Exercise objective:
Determine how many lines of the records include "follow", and answer with the number alone.

Data for this task:
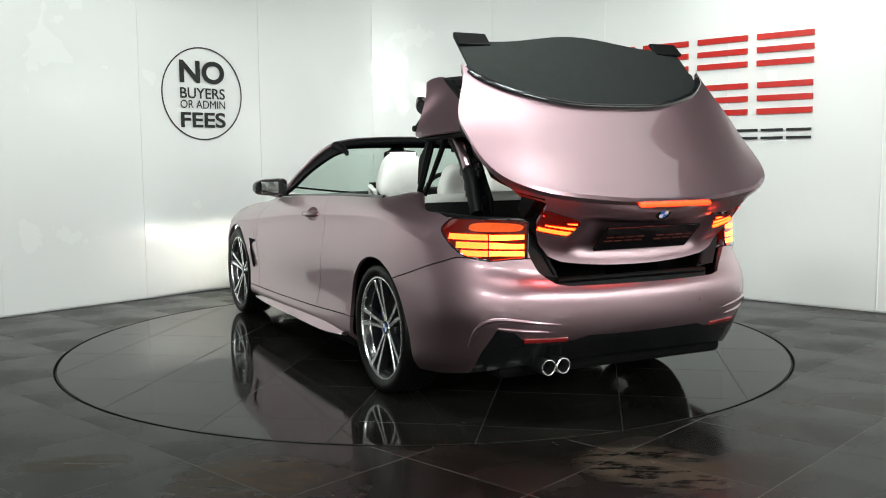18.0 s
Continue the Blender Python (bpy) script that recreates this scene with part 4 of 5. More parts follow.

* * *

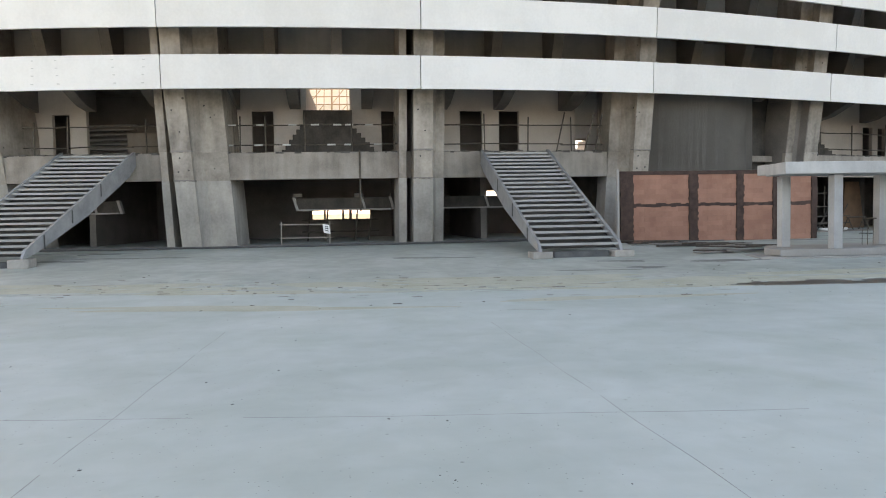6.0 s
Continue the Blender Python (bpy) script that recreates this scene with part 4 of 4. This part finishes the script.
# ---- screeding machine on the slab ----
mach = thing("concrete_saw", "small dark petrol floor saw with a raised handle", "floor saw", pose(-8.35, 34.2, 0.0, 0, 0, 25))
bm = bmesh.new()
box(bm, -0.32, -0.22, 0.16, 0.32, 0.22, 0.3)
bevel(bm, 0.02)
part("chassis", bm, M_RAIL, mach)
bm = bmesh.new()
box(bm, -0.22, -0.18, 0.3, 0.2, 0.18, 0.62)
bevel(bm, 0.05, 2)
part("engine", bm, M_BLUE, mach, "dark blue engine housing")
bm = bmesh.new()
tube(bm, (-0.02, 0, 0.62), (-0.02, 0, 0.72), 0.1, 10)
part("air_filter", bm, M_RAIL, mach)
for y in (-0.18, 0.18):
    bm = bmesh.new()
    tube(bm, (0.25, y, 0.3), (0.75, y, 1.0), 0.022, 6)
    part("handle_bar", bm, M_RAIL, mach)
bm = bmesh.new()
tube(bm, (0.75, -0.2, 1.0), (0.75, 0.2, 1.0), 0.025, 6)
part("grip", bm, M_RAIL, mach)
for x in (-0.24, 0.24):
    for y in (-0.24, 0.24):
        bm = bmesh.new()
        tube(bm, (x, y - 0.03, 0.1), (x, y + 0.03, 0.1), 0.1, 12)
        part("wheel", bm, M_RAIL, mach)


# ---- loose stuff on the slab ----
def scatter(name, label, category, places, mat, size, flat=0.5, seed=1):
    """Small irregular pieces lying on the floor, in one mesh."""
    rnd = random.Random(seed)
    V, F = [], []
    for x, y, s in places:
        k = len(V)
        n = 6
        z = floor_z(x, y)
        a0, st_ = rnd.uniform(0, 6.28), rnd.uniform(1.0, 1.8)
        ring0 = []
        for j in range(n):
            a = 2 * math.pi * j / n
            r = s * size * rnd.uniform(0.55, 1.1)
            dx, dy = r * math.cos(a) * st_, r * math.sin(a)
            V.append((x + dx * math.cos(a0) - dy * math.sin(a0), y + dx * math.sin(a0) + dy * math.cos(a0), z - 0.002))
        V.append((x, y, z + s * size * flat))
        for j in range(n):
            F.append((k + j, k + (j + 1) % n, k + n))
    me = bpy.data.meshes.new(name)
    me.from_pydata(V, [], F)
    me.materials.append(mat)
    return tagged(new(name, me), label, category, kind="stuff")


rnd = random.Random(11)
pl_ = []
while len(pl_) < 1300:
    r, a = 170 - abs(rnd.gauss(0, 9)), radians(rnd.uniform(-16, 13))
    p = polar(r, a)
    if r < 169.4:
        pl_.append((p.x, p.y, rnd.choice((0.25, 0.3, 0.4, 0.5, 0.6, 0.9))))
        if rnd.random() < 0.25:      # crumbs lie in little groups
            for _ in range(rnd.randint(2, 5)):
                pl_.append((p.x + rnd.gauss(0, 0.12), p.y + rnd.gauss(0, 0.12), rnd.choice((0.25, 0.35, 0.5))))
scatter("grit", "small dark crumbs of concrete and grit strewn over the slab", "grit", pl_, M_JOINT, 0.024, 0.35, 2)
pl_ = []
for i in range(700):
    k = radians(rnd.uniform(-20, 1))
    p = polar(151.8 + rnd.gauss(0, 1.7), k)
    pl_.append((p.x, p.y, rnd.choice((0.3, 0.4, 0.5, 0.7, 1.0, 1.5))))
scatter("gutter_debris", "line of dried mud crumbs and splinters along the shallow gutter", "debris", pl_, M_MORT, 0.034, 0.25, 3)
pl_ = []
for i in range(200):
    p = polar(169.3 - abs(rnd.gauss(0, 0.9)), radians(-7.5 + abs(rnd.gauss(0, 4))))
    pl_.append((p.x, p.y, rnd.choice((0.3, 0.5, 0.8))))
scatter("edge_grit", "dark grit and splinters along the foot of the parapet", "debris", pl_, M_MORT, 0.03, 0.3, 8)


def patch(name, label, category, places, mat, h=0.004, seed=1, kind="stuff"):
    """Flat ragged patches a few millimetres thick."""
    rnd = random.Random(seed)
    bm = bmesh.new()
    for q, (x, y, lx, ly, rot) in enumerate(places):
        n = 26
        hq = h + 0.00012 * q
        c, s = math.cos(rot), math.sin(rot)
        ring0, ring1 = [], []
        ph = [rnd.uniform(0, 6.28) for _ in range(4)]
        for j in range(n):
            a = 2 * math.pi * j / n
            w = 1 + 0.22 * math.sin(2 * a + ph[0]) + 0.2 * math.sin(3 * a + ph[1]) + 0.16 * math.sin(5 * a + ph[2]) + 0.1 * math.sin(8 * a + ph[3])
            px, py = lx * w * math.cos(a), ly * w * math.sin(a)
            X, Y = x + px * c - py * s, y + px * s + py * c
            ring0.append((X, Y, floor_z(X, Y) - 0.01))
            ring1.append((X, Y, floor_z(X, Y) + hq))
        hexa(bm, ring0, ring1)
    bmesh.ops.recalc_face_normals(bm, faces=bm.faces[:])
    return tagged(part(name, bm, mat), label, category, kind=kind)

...

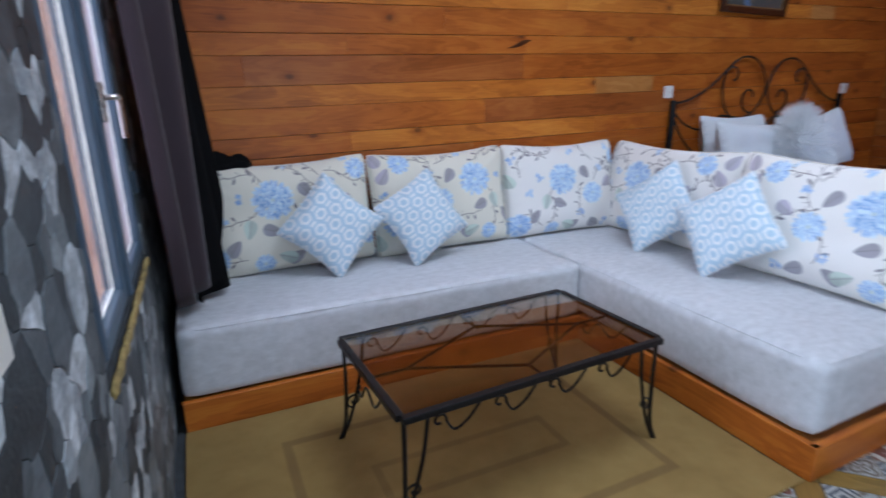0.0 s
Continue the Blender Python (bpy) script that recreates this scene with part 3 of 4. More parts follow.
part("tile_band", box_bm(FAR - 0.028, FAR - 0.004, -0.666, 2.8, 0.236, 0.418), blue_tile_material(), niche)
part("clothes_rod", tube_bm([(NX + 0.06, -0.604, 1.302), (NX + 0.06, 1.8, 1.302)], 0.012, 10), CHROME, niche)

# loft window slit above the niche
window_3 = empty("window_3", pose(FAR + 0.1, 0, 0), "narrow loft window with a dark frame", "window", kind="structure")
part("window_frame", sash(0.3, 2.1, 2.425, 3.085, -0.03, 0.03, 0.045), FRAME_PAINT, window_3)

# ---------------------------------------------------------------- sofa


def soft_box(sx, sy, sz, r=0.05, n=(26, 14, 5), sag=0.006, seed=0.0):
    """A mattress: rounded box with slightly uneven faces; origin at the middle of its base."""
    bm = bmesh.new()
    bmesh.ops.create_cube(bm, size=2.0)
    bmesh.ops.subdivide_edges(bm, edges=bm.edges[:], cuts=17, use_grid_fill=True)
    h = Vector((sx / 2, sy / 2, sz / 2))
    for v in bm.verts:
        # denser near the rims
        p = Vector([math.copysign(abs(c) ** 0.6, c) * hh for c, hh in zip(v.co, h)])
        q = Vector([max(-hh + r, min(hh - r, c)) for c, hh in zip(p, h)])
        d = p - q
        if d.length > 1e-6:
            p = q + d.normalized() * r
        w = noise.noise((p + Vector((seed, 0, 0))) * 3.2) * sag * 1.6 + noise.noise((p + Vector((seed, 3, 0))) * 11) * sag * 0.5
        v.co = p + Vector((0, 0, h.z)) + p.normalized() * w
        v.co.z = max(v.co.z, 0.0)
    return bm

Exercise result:
2